Fletcher has always been a perceptive kid with an innate ability to articulate his feelings and needs, but that statement confirmed for me that we made the right choice and that even if he can’t tell us with words, his actions never lie.

Here are my two take-aways from this:

  1. Sometimes we all need a break.  I forget this (often) and am always grateful for the reminder because even our littles who depend on all of the structure we provide them need breaks.  If things are feeling like too much, take a little time off.  Maybe it’s skipping a week or two of therapy to regroup.  Maybe it’s saying no to a gathering of friends or family if the thought of it is overwhelming.  Maybe it’s not signing up for a session of an activity.  And maybe it’s putting on a movie for the kids and retreating to the other room by yourself to relish in the silence for a second.  However it looks, give yourself and your family members the grace and permission to scale back.
  2. Our kids know.  Whether they have the words to articulate it or not, they know.  They know when they’re tired, worn out, burned out, frustrated.  And often, they know that they need something different than what they’re getting.  Meltdowns, tantrums or defiance are all forms of communication and maybe even code for “I’m struggling and I don’t have the words to tell you.”  In the moment it can be so hard to see that, especially if as the parent or caregiver you are in fight or flight mode, but when we give ourselves the time and space to take a step back and key into what’s happening, we might just find clarity in their messaging.

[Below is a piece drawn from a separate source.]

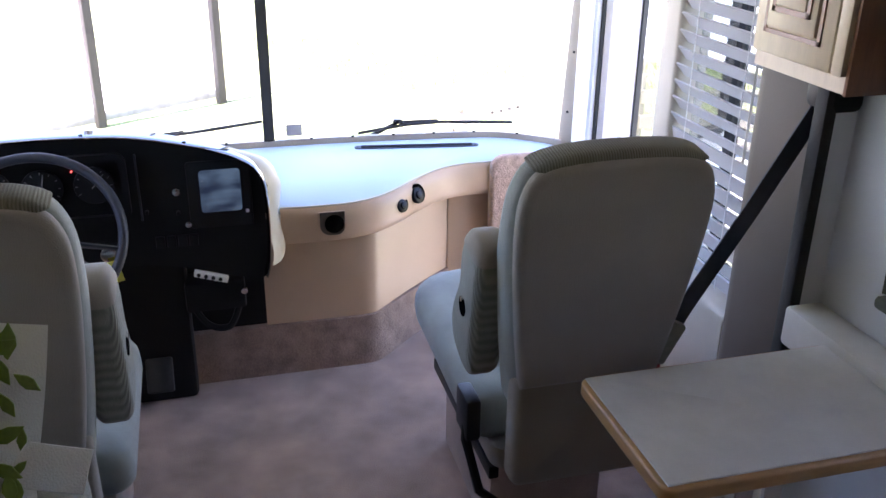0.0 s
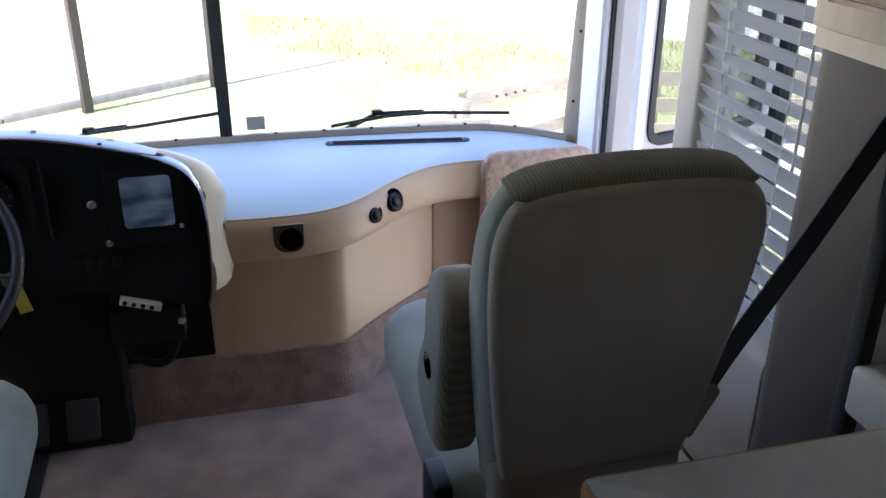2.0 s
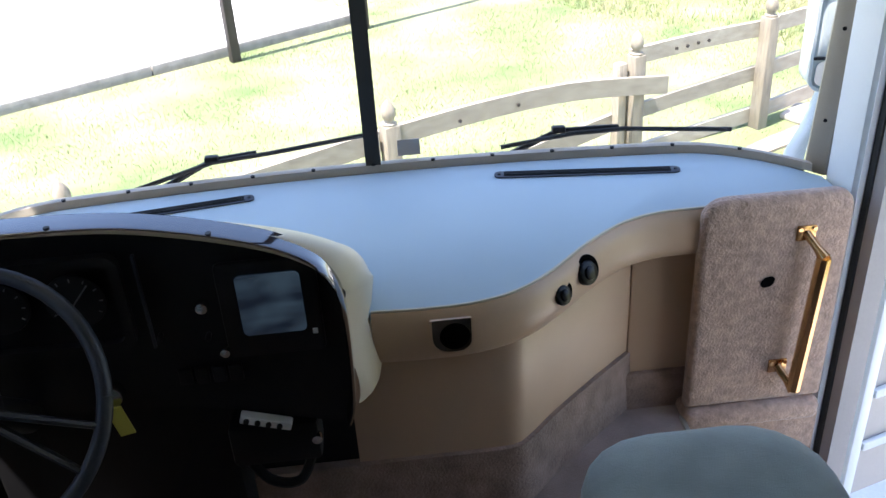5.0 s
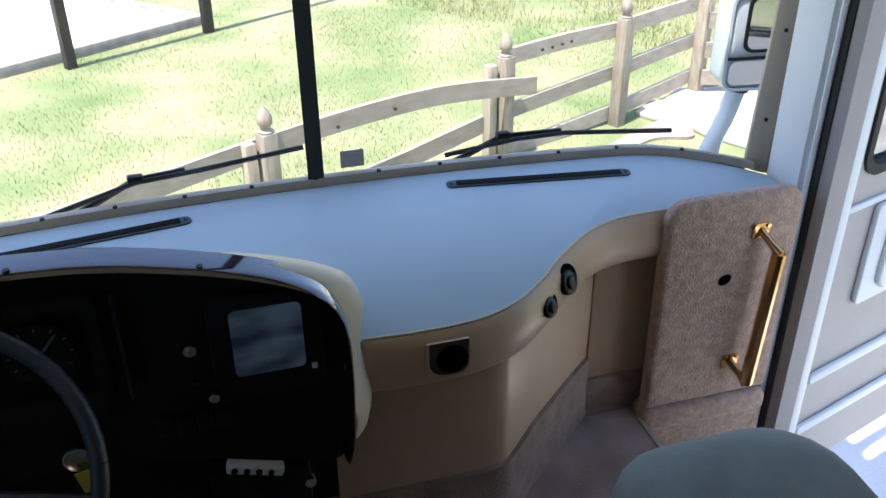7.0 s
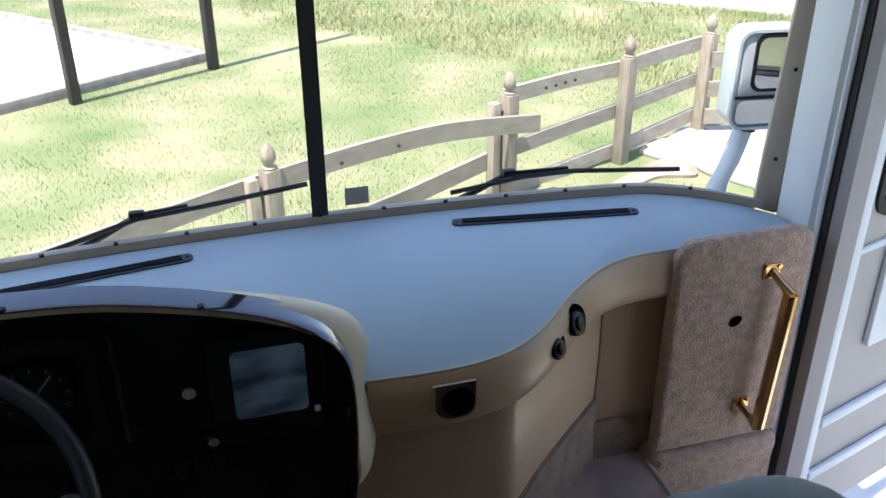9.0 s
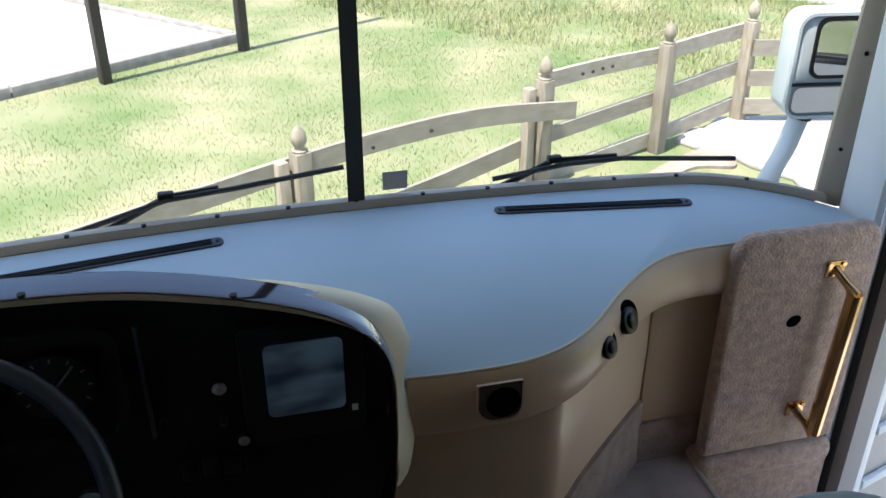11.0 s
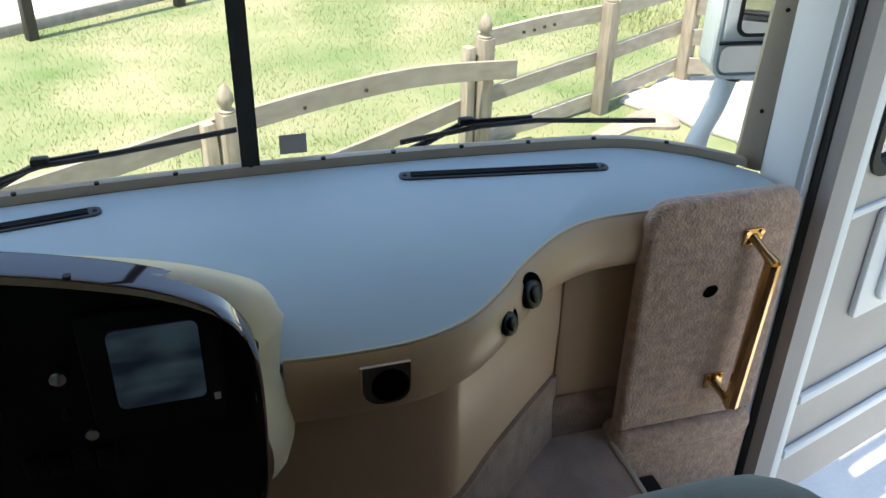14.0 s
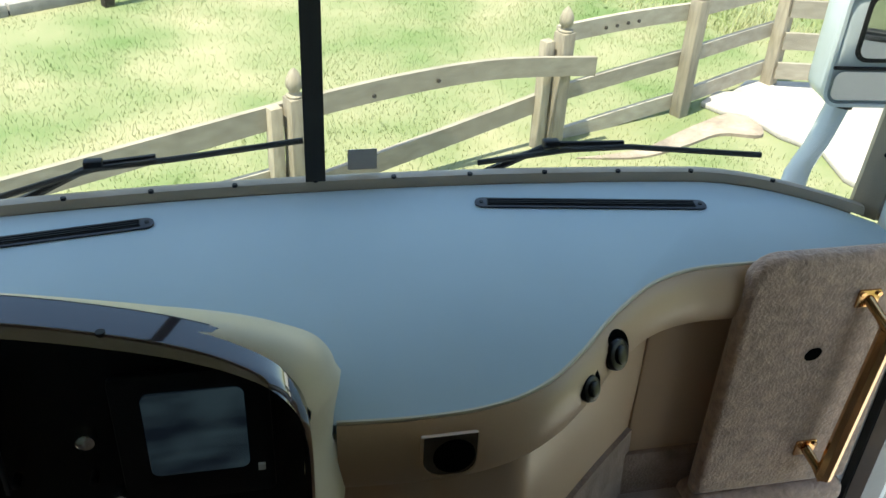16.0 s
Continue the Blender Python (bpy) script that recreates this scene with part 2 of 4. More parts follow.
def prism(points, depth, plane="xz", at=0.0, bevel=0.0, seg=2):
    """A closed outline in a plane, extruded by depth along the third axis from at."""
    bm = bmesh.new()
    def place(a, b, c):
        return {"xz": (a, c, b), "xy": (a, b, c), "yz": (c, a, b)}[plane]
    lo = [bm.verts.new(place(a, b, at)) for a, b in points]
    hi = [bm.verts.new(place(a, b, at + depth)) for a, b in points]
    f0, f1 = bm.faces.new(lo), bm.faces.new(hi)
    n = len(points)
    for i in range(n):
        bm.faces.new((lo[i], lo[(i + 1) % n], hi[(i + 1) % n], hi[i]))
    bmesh.ops.recalc_face_normals(bm, faces=bm.faces)
    if bevel:
        edges = list({e for f in (f0, f1) for e in f.edges})
        bmesh.ops.bevel(bm, geom=edges, offset=bevel, segments=seg, profile=0.5, affect="EDGES", clamp_overlap=True)
    return bm


def rounded(x0, x1, z0, z1, r, n=5):
    """A rounded rectangle; r is one radius or four (lower left, lower right, upper right, upper left)."""
    rs = r if isinstance(r, (tuple, list)) else (r,) * 4
    pts = []
    for (cx, cz, a), q in zip(((x0, z0, 180), (x1, z0, 270), (x1, z1, 0), (x0, z1, 90)), rs):
        ox, oz = cx + (q if cx == x0 else -q), cz + (q if cz == z0 else -q)
        for i in range(n + 1):
            t = radians(a + 90 * i / n)
            pts.append((ox + q * math.cos(t), oz + q * math.sin(t)))
    return pts


def puff(points, depth, plane, at, r, n=5):
    """An outline made into a cushion: extruded by depth and rounded off by r at both faces."""
    cx, cy = sum(p[0] for p in points) / len(points), sum(p[1] for p in points) / len(points)
    half = min(max(abs(p[0] - cx) for p in points), max(abs(p[1] - cy) for p in points))
    def place(a, b, c):
        return {"xz": (a, c, b), "xy": (a, b, c), "yz": (c, a, b)}[plane]
    rows = []
    for c0, sgn in ((at, 1), (at + depth, -1)):
        part_rows = []
        for k in range(n + 1):
            t = math.pi / 2 * k / n
            s, c = 1 - r * (1 - math.sin(t)) / half, c0 + sgn * r * (1 - math.cos(t))
            part_rows.append([place(cx + (a - cx) * s, cy + (b - cy) * s, c) for a, b in points])
        rows += part_rows if sgn == 1 else part_rows[::-1]
    bm = loft(rows, closed=True)
    vs = list(bm.verts)
    m = len(points)
    bm.faces.new(vs[:m]), bm.faces.new(vs[-m:])
    return bm


def ring(outer, inner, depth, plane="xz", at=0.0):
    """A frame between two outlines with as many points each."""
    bm = bmesh.new()
    def place(a, b, c):
        return {"xz": (a, c, b), "xy": (a, b, c), "yz": (c, a, b)}[plane]
    rows = [[bm.verts.new(place(a, b, c)) for a, b in o] for o, c in ((outer, at), (outer, at + depth), (inner, at + depth), (inner, at))]
    n = len(outer)
    for k in range(4):
        p, q = rows[k], rows[(k + 1) % 4]
        for i in range(n):
            bm.faces.new((p[i], p[(i + 1) % n], q[(i + 1) % n], q[i]))
    return bm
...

The further along we get in our sensory journey, the more it becomes crystal clear that our boys are our north stars.  Our guides.  Our greatest teachers.  And we know that we have to be open to learning from them, it makes life better for all of us.  We have a lot of hard moments.  But we also have so many things to celebrate.  It’s in the celebratory moments that I’m reminded of how far we’ve come. 

Three years ago, talking about “how far we’ve come” wasn’t on my radar.  I felt like I was drowning in an abyss of unpredictability, big emotions, meltdowns at a moment’s notice and the constant feeling of being overwhelmed.  There was no light at the end of the tunnel… we weren’t even IN a tunnel because there certainly didn’t feel like a way out.

When I really need to be reminded of our collective progress, I look up at the ceiling of our van where there are still visible remnants of an applesauce pouch that was launched in my direction during a meltdown.  The cap flew off and applesauce went everywhere.  I was too tired and deflated to even care that it had gotten on the fabric ceiling of our vehicle.  And so there it stayed.  When I see it now, I can pause for a moment and think… “I can’t even remember the last time we had a meltdown like that.”

Strength and support. Love and light.